Yesterday I wrote about how I hate the term “moving forward”. Tywana’s group on Facebook is called Moving Forward and they refer to themselves as the MFers. Clever. But the term still rubs me the wrong way. The thing about moving forward that irks me is the image I get (I’m a very visual person) is my child lying there, dead, behind me and me going on without her. That doesn’t work for me. When we attended the Back To Your Center conference with Suzanne Giesemann and Mark Pitstick, I faced a different challenge than most. The weekend was focused on getting us to recognize our higher selves, the spiritual side of us. Suzanne gave a great illustration of a dial with human on one end and spirit on the other end and as we turn the dial, we blend the human and the spiritual sides of ourselves. For most people the challenge is remembering our spirit side and realizing the human side of us is only a temporary manifestation, an illusion if you will.
For me, since Shayna’s passing, it’s just the opposite.

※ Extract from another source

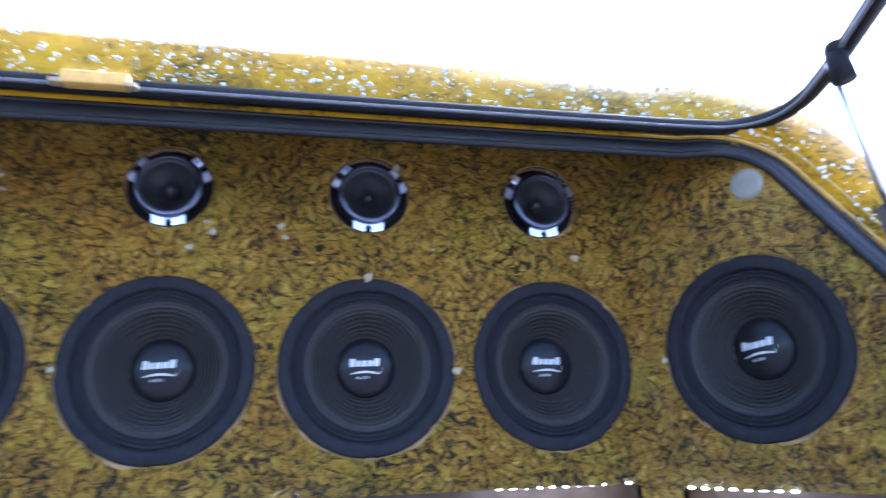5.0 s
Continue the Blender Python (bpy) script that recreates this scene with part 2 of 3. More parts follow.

I’m ready to chuck the human side of me. I’m focused on spirit. The mundane, laborious tasks of being human don’t interest me. I’m ready to go Home. I’m ready to see Shayna again.
As I woke up this morning I was thinking of that phrase moving forward again. Moving on. What came to me is that life isn’t a journey from point A to point B. Moving forward isn’t moving away from Shayna. Life’s journey is more like a circle. We come from Home and we return to Home. The finish line of the race is at the same point where we started. Everything along the way is fleeting. Clinging to things that are fleeting can only hurt, as it physically hurts when you try to hold onto something and it’s ripped out of your hands. Life is a series of holding lightly, letting go, and grasping something else. When the four of us were together, we were walking down the road of life, holding hands. Shayna broke free and ran ahead, as Shayna is prone to do. Shayna has already reached the finish line. I can’t go to her in the past. She’s not in the past. I can go, and I will go, and I am going, to her in the future. That’s the kind of moving forward I can and must embrace.